Love it or hate it, the release of the Fifty Shades series brought the erotica genre to the forefront in literature as well as popularize the BDSM subculture. Eventually I broke down and read the Fifty Shades series. Aside from being underwhelmed by the writing, I will say that those in the BDSM community were right to be alarmed and disgusted with the depiction of their culture. While I don't claim to be a BDSM expert, I do know some within the scene and I know enough of it to recognize the flaws that presented themselves in 50 Shades and can only hope that those wanting to try BDSM after reading the 50 Shades trilogy will do actual non-fiction research instead of just trying to imitate the actions depicted in the books.

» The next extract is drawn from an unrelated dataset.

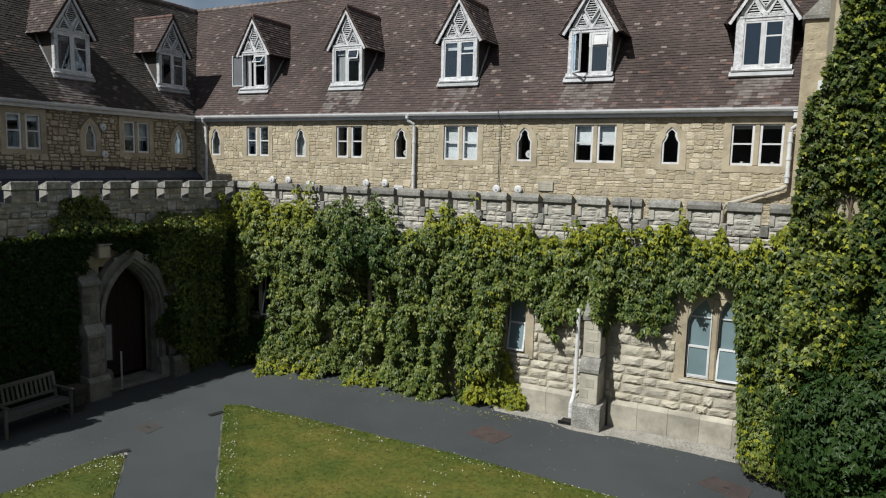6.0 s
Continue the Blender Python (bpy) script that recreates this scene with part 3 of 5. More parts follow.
gutter(pose(0, EAVE_N, 0), EAVE_W - 0.06, 7.2, "white painted gutter and fascia along the sunny eaves")
gutter(pose(EAVE_W, 0, 0, 0, 0, 90), -9, EAVE_N + 0.04, "white painted gutter and fascia along the shaded eaves")


def downpipe(points, label, r=0.05):
    root = thing("downpipe", pose(0, 0, 0), label, "downpipe")
    part("pipe", Build().tube(points, r, 12), WHITE, root)
    lo, hi = Vector(points[-1]), Vector(points[-2])
    for f in (0.15, 0.5, 0.85):
        c = lo.lerp(hi, f)
        part("collar", Build().tube([c - Vector((0, 0, 0.04)), c + Vector((0, 0, 0.04))], r * 1.25, 12), WHITE, root)
    return root


downpipe([(-3.85, 15.86, 6.98), (-3.85, 15.86, 6.9), (-3.83, 15.9, 6.82), (-3.7, 16.0, 6.72), (-3.68, 16.02, 6.62), (-3.68, 16.02, 3.8)], "white swan-necked downpipe on the rubble wall")
downpipe([(-12.45, 15.88, 6.98), (-12.45, 15.92, 6.85), (-12.45, 16.04, 6.7), (-12.45, 16.04, 4.4)], "white downpipe in the inner corner")


# ---- climbing plants ----
def leaf_template(kind):
    """One leaf, tip towards +y, folded along its midribs: leaflets on one stalk, or a blade with three points."""
    blades = {
        "palmate": ((0, 1.2, 0.22), (-38, 1.0, 0.19), (38, 1.0, 0.19)),
        "rosette": ((0, 1.25, 0.21), (-30, 1.15, 0.2), (33, 1.15, 0.2), (-64, 0.95, 0.18), (68, 0.95, 0.18)),
        "tuft": ((-26, 1.1, 0.25), (28, 1.0, 0.25)),
        "droop": ((-24, 1.25, 0.27), (27, 1.1, 0.27)),
    }
    if kind == "lobed":
        half = [(0, 0), (0.24, -0.12), (0.66, 0.30), (0.27, 0.46), (0, 1.1)]
        n = len(half)
        right = [(x, y, abs(x) * -0.28 - 0.14 * y * y) for x, y in half]
        left = [(-x, y, z) for x, y, z in right[1:-1]]
        return np.array(right + left), [list(range(n)), [0, n - 1] + [n + i for i in range(n - 2)][::-1]]
    verts, faces = [], []
    for turn, length, width in blades[kind]:
        c, d, n = math.cos(radians(turn)), math.sin(radians(turn)), len(verts)
        for x, y, z in ((0, 0.04, 0.0), (width, 0.45 * length, -0.32 * width), (0, length, -0.3 * length), (-width, 0.45 * length, -0.32 * width)):
            verts.append((x * c + y * d, y * c - x * d, z))
        faces += [[n, n + 1, n + 2], [n, n + 2, n + 3]]
    return np.array(verts), faces


def leaves(name, pts, nrm, size, mats, mat_ids, parent, kind="lobed", seed=1, label="", sway=0.3):
    rng = np.random.default_rng(seed)
    tv, tf = leaf_template(kind)
    N, n = len(pts), len(tv)
    nrm = nrm / np.linalg.norm(nrm, axis=1, keepdims=True)
    down = np.array([0, 0, -1.0]) + rng.normal(0, sway, (N, 3))
    t = down - nrm * (down * nrm).sum(1, keepdims=True)
    t /= np.linalg.norm(t, axis=1, keepdims=True)
    s = np.cross(t, nrm)
    sz = size * rng.uniform(0.65, 1.25, N)[:, None, None]
    v = pts[:, None, :] + sz * (tv[None, :, 0:1] * s[:, None, :] + tv[None, :, 1:2] * t[:, None, :] + tv[None, :, 2:3] * nrm[:, None, :])
    me = bpy.data.meshes.new(name)
    nl = sum(len(f) for f in tf)
    me.vertices.add(N * n), me.loops.add(N * nl), me.polygons.add(N * len(tf))
    me.vertices.foreach_set("co", v.reshape(-1).astype(np.float32))
    idx = np.concatenate([np.array(f) for f in tf])
    me.loops.foreach_set("vertex_index", (np.arange(N)[:, None] * n + idx[None, :]).reshape(-1).astype(np.int32))
    starts = np.cumsum([0] + [len(f) for f in tf][:-1])
    me.polygons.foreach_set("loop_start", (np.arange(N)[:, None] * nl + starts[None, :]).reshape(-1).astype(np.int32))
    for m in mats:
        me.materials.append(m)
    me.polygons.foreach_set("material_index", np.repeat(mat_ids, len(tf)).astype(np.int32))
    me.update(calc_edges=True)
    me.shade_flat()
    return tagged(part(name, me, None, parent, label), kind="stuff")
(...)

With that said, I also want to raise this point: just how many erotica romance novels are currently being written that actually show BDSM in a positive light instead of being the result of someone into it because they are 'so horribly damaged and need to be cured of it?' And how many of them actually show a real, honest to goodness, BDSM relationship in a way that is closer to how such relationships actually work? Not too long ago, I discovered author Jenny Trout (aka Abigail Barnette) through her blog. She obviously had some very strong opinions on the 50 Shades trilogy and had been doing a rather entertaining chapter by chapter recap of the book. Then, she announced at sometime last year that she was going to be releasing a new novel titled, The Boss as a free serial novel via her blog, saying that it was to be a more realistic and sex-positive twist on 50 Shades and other novels like it released during and after the craze. Of course, something like that can be hit or miss and I was definitely intrigued. I'd also come to enjoy her writing, so I followed along, reading each installment of The Boss as it was released.
The author herself even stated that this is something that could either end on a very positive note or have her falling flat on her face in trying to achieve it. In this story, there was no self-loathing, mousy, inexperienced heroine and the billionaire was not some poor, tormented soul who just happened to strike it rich at a very young age. In fact, The Boss features a 24-year-old heroine by the name of Sophie Scaife who is confident, self-assured, and sexually experienced. And the billionaire, Neil Elwood? Well, he isn't a self-made billionaire in his mid-late twenties. He is a self-made billionaire in his late forties (yep, you read that correctly). Now I know some may be cringing at that thought, but you know what? Jenny/Abigail writes it in a way to where it works and their attraction to one another is understandable. Plus, it is more realistic for someone to be a self-made billionaire in their forties instead of their twenties.
Neil is also a sexually confident individual and while Sophie is new to BDSM, he takes the time to make sure that she educates herself on the subject and presents her with reliable books and material on the subject (instead of just telling her to look it up on Wikipedia...that was something I had an issue with when I read 50 Shades) so that Sophie could properly do her research and really assess if that would be something she was interested in. Neil also made sure that Sophie knew what was going on during their sexual encounters and that the enjoyment was mutual and he didn't get upset when she 'safe-worded' him (another issue I had with 50 Shades).
Now, this doesn't mean that Neil and Sophie don't have their problems. They are from two different generations which is something that is an adjustment for both of them. They are written as flawed human beings who sometimes don't handle their situations in an ideal fashion, but who wants to read about perfect characters?
I very much enjoyed reading The Boss and I loved it's take on 50 Shades. While other authors try to ride on the coattails and write stories of the same formula, Jenny/Abigail took that formula and went in another direction. A direction that worked very well.
In closing, I will say that I understand why people enjoyed 50 Shades of Grey and the books that follow it's pattern. It's a fantasy and everyone loves a good fantasy. But it should be taken as just that instead of the 'how-to guide' that many seem to be turning it into. If you want a more realistic look into a BDSM relationship, check out The Boss.